Thankfully the Kaikoura earthquake seems to have produced damage that is lower than we might have seen had it hit a more heavily populated area of New Zealand with greater exposures – for detail on damage please see my other blog on this event.

But what Kaikoura has told us is that our latest HD model offers an advanced view of risk. Released only in September 2016, it was designed to handle such a complex event as the Kaikoura earthquake, featuring multiple-segment ruptures, a new liquefaction model at very high resolution, and the first landslide susceptibility model for New Zealand.

New Zealand’s Kaikoura Earthquake: What Have We Learned So Far About Damage?

The Kaikoura Earthquake of November 14 occurred in a relatively low population region of New Zealand, situated between Christchurch and Wellington. The largest town close to the epicentral region is Blenheim, with a population near 30,000.

Early damage reports indicate there has been structural damage in the northern part of the South Island as well as to numerous buildings in Wellington. While most of this has been caused directly by shaking, infrastructure and ports across the affected region have been heavily impacted by landsliding and, to a lesser extent, liquefaction. Landslides and slumps have occurred across the northeastern area of the South Island, most notably over Highway 1, severing land routes to Kaikoura – a popular tourist destination.

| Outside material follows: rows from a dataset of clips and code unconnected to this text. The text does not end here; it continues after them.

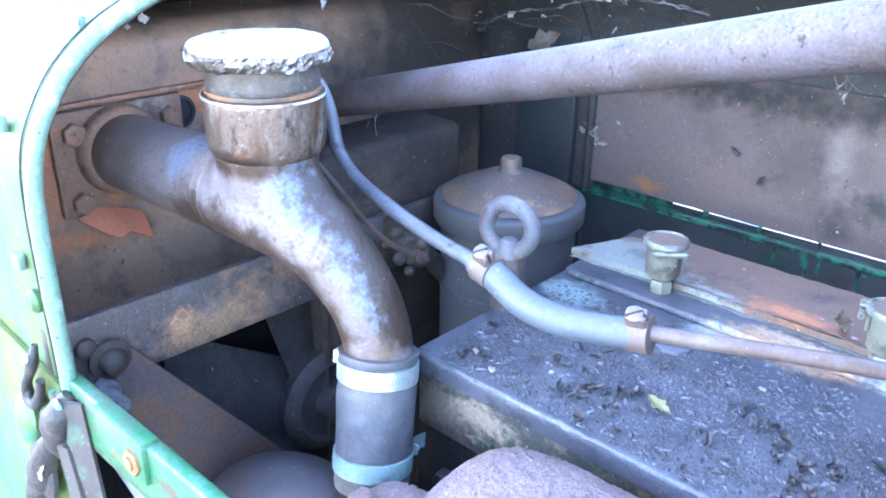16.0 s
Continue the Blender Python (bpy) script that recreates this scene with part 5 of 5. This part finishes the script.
# ---- dirt, flakes, leaves, webs ----
def crumbs(name, count, seed, size, mat, label, x=(-0.305, -0.006), y=(0.402, 0.545), z=1.3098, flat=0.6, dense=None, long=1.0):
    rng = random.Random(seed)
    verts, faces = [], []
    made = 0
    while made < count:
        px, py = rng.uniform(*x), rng.uniform(*y)
        if dense and rng.random() > dense(px, py):
            continue
        made += 1
        s = size * (0.35 + rng.random() ** 3 * 1.9)
        base = len(verts)
        spin = rng.uniform(0, 6.28)
        ring6 = []
        for k in range(5):
            a = spin + k * 1.2566
            q = s * rng.uniform(0.55, 1.15)
            u, w = q * math.cos(a) * long, q * math.sin(a) * rng.uniform(0.6, 1) / long ** 0.5
            ring6.append((px + u * math.cos(spin * 3) - w * math.sin(spin * 3), py + u * math.sin(spin * 3) + w * math.cos(spin * 3), z + s * flat * rng.uniform(0.0, 0.5)))
        verts += ring6 + [(px + s * rng.uniform(-0.3, 0.3), py + s * rng.uniform(-0.3, 0.3), z + s * flat * rng.uniform(0.7, 1.3))]
        faces += [(base + k, base + (k + 1) % 5, base + 5) for k in range(5)] + [tuple(base + k for k in range(4, -1, -1))]
    me = bpy.data.meshes.new(name)
    me.from_pydata(verts, [], faces)
    me.materials.append(M[mat])
    return tagged(new(name, me), label, "debris", kind="stuff")


front = lambda px, py: 1.0 if py < 0.50 else max(0.12, 1 - (py - 0.50) * 18)
crumbs("dirt_crumbs", 24000, 11, 0.00095, "crumb", "dark dirt crumbs strewn over the lid", dense=front)
crumbs("dirt_lumps", 1700, 12, 0.0015, "crumb", "larger dark lumps of dirt on the lid", dense=lambda px, py: 0.25 + 0.75 * (noise.noise((px * 22, py * 22, 1)) > 0.05) if py < 0.51 else 0.08)
crumbs("pale_flakes", 420, 13, 0.0008, "flake", "pale dry flakes among the dirt", flat=0.25, dense=front)
crumbs("pale_flakes", 34, 14, 0.0021, "flake", "larger pale dry flakes on the lid", flat=0.22, y=(0.405, 0.53), z=1.3105)

crumbs("dry_shreds", 1500, 15, 0.0011, "shred", "grey shreds of dry plant matter on the lid", flat=0.6, dense=front, long=2.0)
crumbs("dark_shreds", 150, 16, 0.0012, "crumb", "curled dark scraps of leaf in the dirt", flat=0.9, long=1.7, y=(0.405, 0.50))
crumbs("lint", 40, 18, 0.0016, "flake", "pale flecks on the rusted top plate", flat=0.2, y=(0.590, 0.655), z=1.3199)


def leaf(name, at, length, width, turn, mat, label, curl=0.25):
    rows = []
    for i in range(9):
        u = i / 8
        w = width * math.sin(math.pi * min(1, u * 1.05 + 0.02)) ** 0.8 * (1 + 0.35 * math.sin(u * 17))
        rows.append([((u - 0.5) * length, w * q, curl * (abs(q) * width * 0.9 + 0.35 * length * (u - 0.5) ** 2) + 0.0004) for q in (-1, -0.4, 0, 0.4, 1)])
    bm = sheet(rows, 0.0003)
    bmesh.ops.transform(bm, matrix=pose(*at, *turn), verts=bm.verts)
    return mesh_thing(name, bm, mat, label, "leaf", at=at)


rng = random.Random(77)
bm = bmesh.new()
made = 0
while made < 90:                             # torn curled scraps of dead leaf, heaped in places
    x, y = rng.uniform(-0.30, -0.02), rng.uniform(0.406, 0.492)
    if noise.noise((x * 24, y * 24, 3)) < 0.10 and rng.random() > 0.12:
        continue
    made += 1
    length, width = rng.uniform(0.003, 0.010), rng.uniform(0.0010, 0.0027)
    turn = pose(x, y, 1.3108, rng.uniform(-40, 40), rng.uniform(-40, 40), rng.uniform(0, 360))
    curl = rng.uniform(0.5, 1.6)
    grid = []
    for i in range(6):
        u = i / 5
        w = width * (0.35 + rng.random())
        grid.append([bm.verts.new(turn @ Vector(((u - 0.5) * length, w * q, curl * (abs(q) ** 2 * width + 0.5 * length * (u - 0.5) ** 2) + 0.0012 * rng.random()))) for q in (-1, -0.4, 0.3, 1)])
    for g, h in zip(grid, grid[1:]):
        for k in range(3):
            bm.faces.new((g[k], g[k + 1], h[k + 1], h[k]))
mesh_thing("leaf_scraps", bm, "scrap", "torn dark curled leaf scraps on the lid", "debris", kind="stuff")
FLAKES = (
    (-0.450, 1.346, 0.009, 0.0036, (80, 10, 60), "rim_paint", "pale blue curled paint flake on the brown panel"),
    (-0.434, 1.338, 0.013, 0.0024, (85, -8, 8), "flake", "pale curled paint flake on the brown panel"),
    (-0.418, 1.363, 0.006, 0.0018, (80, 30, 0), "flake", "small pale flake stuck on the brown panel"),
    (-0.292, 1.361, 0.011, 0.0026, (85, 35, 0), "scrap", "dark dead scrap caught on the brown panel"),
    (-0.288, 1.358, 0.007, 0.0022, (70, -40, 0), "scrap", "dark dead scrap caught on the brown panel"),
    (-0.263, 1.339, 0.011, 0.0028, (80, -55, 0), "scrap", "dark dead scrap caught on the brown panel"),
)
for i, (x, z, length, width, turn, mat, label) in enumerate(FLAKES):
    leaf("paint_flake", (x, 0.8020, z), length, width, turn, mat, label, 0.7)
leaf("dry_leaf", (-0.0395, 0.4690, 1.3125), 0.020, 0.0075, (6, -8, 58), "leaf_orange", "orange dry leaf curled on the dusty lid", 0.9)
leaf("dry_leaf", (-0.1665, 0.4470, 1.3125), 0.019, 0.0042, (4, 0, -22), "leaf_yellow", "pale yellow-green leaf lying in the dirt", 0.4)
leaf("dry_leaf", (-0.121, 0.598, 1.326), 0.014, 0.006, (50, 20, 60), "leaf_brown", "small brown curled leaf on the rusted plate", 0.6)
leaf("dry_leaf", (-0.480, 0.748, 1.4435), 0.034, 0.0105, (62, -25, 40), "leaf_brown", "brown dead leaf caught in cobweb", 0.5)


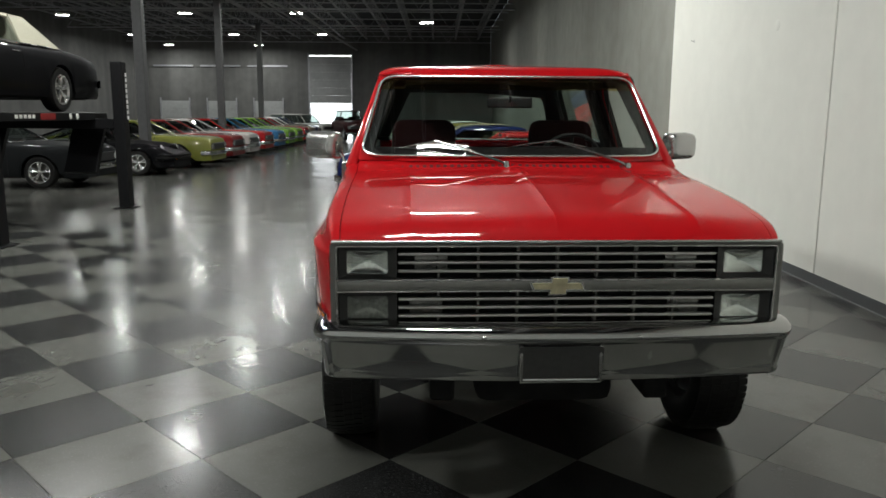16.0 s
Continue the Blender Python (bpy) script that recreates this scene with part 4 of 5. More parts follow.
for sg in (-1, 1):
    # the lower passenger lamp's dark reflection is painted by the darker reflector
    for z0, z1, bright in ((0.972, 1.088, True), (0.790, 0.906, sg > 0)):
        y0, y1 = sg * 0.640, sg * 0.855
        a, b = min(y0, y1), max(y0, y1)
        o = rounded([(a - 0.006, z0 - 0.006), (b + 0.006, z0 - 0.006), (b + 0.006, z1 + 0.006), (a - 0.006, z1 + 0.006)], 0.008, 3)
        i = rounded([(a + 0.026, z0 + 0.010), (b - 0.030, z0 + 0.010), (b - 0.030, z1 - 0.012), (a + 0.026, z1 - 0.012)], 0.012, 3)
        bm = bmesh.new()
        grid(bm, [[(3.345, y, z) for y, z in o], [(GX + 0.004, y, z) for y, z in o], [(GX - 0.012, y, z) for y, z in i], [(3.34, y, z) for y, z in i]], close=True)
        bz = part("headlamp_bezel", bm, surface("headlamp_bezel_grey", (0.030, 0.030, 0.030), 0.4, 0.2, grain=0.08), grille, "black headlamp bezel")
        bm = bmesh.new()
        cy, cz = (i[0][0] + i[8][0]) / 2, (z0 + z1) / 2 - 0.001
        rows = [[(GX - 0.020 - 0.024 * (1 - f * f), cy + (y - cy) * f, cz + (z - cz) * f) for y, z in i] for f in (1.0, 0.9, 0.75, 0.6, 0.45, 0.3, 0.15)]
        vr = grid(bm, rows, close=True)
        bmesh.ops.contextual_create(bm, geom=vr[-1])
        part("reflector", bm, REFLECTOR if bright else DIM_REFLECTOR, bz, "hollow silvered reflector of the headlamp")
        bm = bmesh.new()
        rows = [[(GX - 0.019, y, z) for y, z in i], [(GX - 0.010, cy + (y - cy) * 0.93, cz + (z - cz) * 0.90) for y, z in i], [(GX - 0.006, cy + (y - cy) * 0.45, cz + (z - cz) * 0.4) for y, z in i]]
        vr = grid(bm, rows, close=True)
        bmesh.ops.contextual_create(bm, geom=vr[-1])
        ls = part("lens", bm, GLASS_CLEAR, bz, "glass cover of the headlamp")
        ls.visible_shadow = False
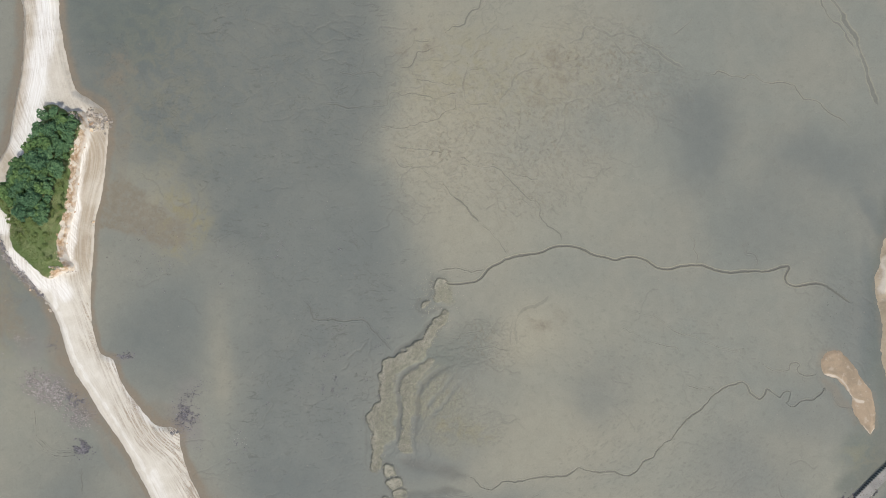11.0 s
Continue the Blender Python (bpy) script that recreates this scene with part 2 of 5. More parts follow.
    s.bump(s.maths("MULTIPLY", s.maths("ADD", rough, 0.2), grain), 0.3, 0.4)
    s.bump(s.maths("MULTIPLY", bank, clump), 0.9, 0.7)
    s.bump(fine, 0.12, 0.4)
    return s.done(colour, s.span(wet, 0, 1, 0.8, 0.5))


def sand_material(name, light, dark, streak):
    s = Shader(name, 0.9, 0.2)
    across, along, ruts, brown = s.mask("lane")
    east, run, white, _ = s.mask("edge")

    def lane(a, b):
        v = s.node("ShaderNodeCombineXYZ")
        s.put(a, v.inputs[0])
        s.put(b, v.inputs[1])
        return v.outputs[0]
    west_lane, east_lane = lane(across, along), lane(east, run)
    broad, fine = s.noise(8, 5, 0.6), s.noise(0.6, 5, 0.65)
    lines = s.noise(0.5, 3, 0.6, stretch=(1, 0.03, 1), vector=west_lane)
    long_lines = s.noise(1.5, 4, 0.6, stretch=(1, 0.03, 1), vector=west_lane)
    rails = s.noise(0.75, 4, 0.62, stretch=(1, 0.03, 1), vector=east_lane)
    hatch = s.noise(0.34, 4, 0.65, stretch=(0.25, 1.0, 1), distortion=0.5, vector=east_lane)
    colour = s.mix(s.span(broad, 0.3, 0.7), dark, light)
    colour = s.mix(s.span(long_lines, 0.42, 0.66, 0.0, 0.45), colour, light)
    colour = s.mix(s.span(lines, 0.54, 0.68, 0.0, 0.16), colour, streak)
    colour = s.mix(s.maths("MULTIPLY", brown, s.span(rails, 0.36, 0.58, 0.7, 1.0)), colour, (0.405, 0.345, 0.262))
    colour = s.mix(s.maths("MULTIPLY", white, s.span(lines, 0.36, 0.6, 1.0, 0.6)), colour, (0.82, 0.81, 0.77))
    broken = s.maths("MULTIPLY", s.span(hatch, 0.40, 0.58, 0.25, 1.0), s.span(rails, 0.46, 0.57))
    colour = s.mix(s.maths("MULTIPLY", ruts, broken), colour, streak)
    dashes = s.maths("MULTIPLY", s.span(s.noise(0.75, 3, 0.6, stretch=(1, 0.06, 1), vector=east_lane), 0.55, 0.62), s.span(s.noise(5, 3), 0.42, 0.56))
    colour = s.mix(s.maths("MULTIPLY", s.span(ruts, 0.15, 0.7), s.maths("MULTIPLY", dashes, 0.75)), colour, streak)
    colour = s.mix(0.55, colour, s.mix(fine, (0.34, 0.34, 0.34), (0.66, 0.66, 0.66)), "OVERLAY")
    s.bump(s.maths("SUBTRACT", lines, s.maths("MULTIPLY", ruts, broken)), 0.25, 0.5)
    s.bump(fine, 0.12, 0.5)
    return s.done(colour)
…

The picture of damage is still unfolding as access to badly affected areas improves. At RMS we have been comparing what we have learned from this earthquake to the view of risk provided by our new, high-definition New Zealand Earthquake model, which is designed to improve damage assessment and loss quantification at location-level resolution.

No Damage to Full Damage

The earthquake shook a relatively low population area of the South Island and, while it was felt keenly in Christchurch, there have been no reports of significant damage in the city. The earthquake ruptured approximately 150 km along the coast, propagating north towards Wellington. The capital experienced ground shaking intensities at the threshold for damage, producing façade and internal, non-structural damage in the central business district. Although the shaking intensities were close to those experienced during the Cook Strait sequence in 2013, which mostly affected short and mid-rise structures, the longer duration and frequency content of the larger magnitude Kaikoura event has caused more damage to taller structures which have longer natural periods.

From: Wellington City Council

Within Wellington, cordons are currently in place around a few buildings in the CBD (see above) as engineers carry out more detailed inspections. Some are being demolished or are set to be, including a nine-story structure on Molesworth Street and three city council buildings. It should be noted that most of the damage has been to buildings on reclaimed land close to the harbor where ground motions were likely amplified by the underlying sediments.

From: http://www.stuff.co.nz/national/86505695/quakehit-wellington-building-at-risk-of-collapse-holds-up-overnight; The building on Molesworth street before the earthquake (L) and on Tuesday (R).

From: http://www.stuff.co.nz/national/86505695/quakehit-wellington-building-at-risk-of-collapse-holds-up-overnight; The building on Molesworth street before the earthquake (L) and after on November 16 (R).

Isolated incidences of total damage in an area of otherwise minor damage demonstrate why RMS is moving to the new HD financial modeling framework. The RMS RiskLink approach applies a low mean damage ratio across the area, whereas RMS HD damage functions allow for zero or total loss – as well as a distribution in between which is sampled for each event for each location. The HD financial modeling framework is able to capture a more realistic pattern of gross losses.

Business Interruption

The Kaikoura Earthquake will produce business interruption losses from a variety of causes such as direct property or content damages, relocation costs, or loss of access to essential services (i.e. power and water utilities, information technology) that cripple operations in otherwise structurally sound buildings. How quickly businesses are able to recover depends on how quickly these utilities are restored. Extensive landslide damage to roads means access to Kaikoura itself will be restricted for months. The New Zealand government has announced financial assistance packages for small business to help them through the critical period immediately after the earthquake. Similar assistance was provided to businesses in Christchurch after the Canterbury Earthquake Sequence in 2010-2011.

That earthquake sequence and others around the world have provided valuable insights on business interruption, allowing our New Zealand Earthquake HD model to better capture these impacts. For example, during the Canterbury events, lifelines were found to be repaired much more quickly in urban areas than in rural areas, and areas susceptible to liquefaction were associated with longer down times due to greater damage to underground services. The new business interruption model provides a more accurate assessment of these risks by accounting for the influence of both property and contents damage as well as lifeline downtime.

It remains to be seen how significant any supply chain or contingent business interruption losses will be. Landslide damage to the main road and rail route from Christchurch to the inter-island ferry terminal at Picton has disrupted supply routes across the South Island. Alternative, longer routes with less capacity are available.

Next Generation Earthquake Modeling at RMS

RMS designed the update to its New Zealand Earthquake High Definition (HD) model, released in September 2016, to enhance location-level damage assessment and improve the gross loss quantification with a more realistic HD financial methodology. The model update was validated with billions of dollars of claims data from the 2010-11 Canterbury Earthquake Sequence.

Scientific and industry lessons learned following damaging earthquakes such as last month’s in Kaikoura and the earlier event in Christchurch increase the sophistication and realism of our understanding of earthquake risk, allowing communities and businesses to shift and adapt – so becoming more resilient to future catastrophic events.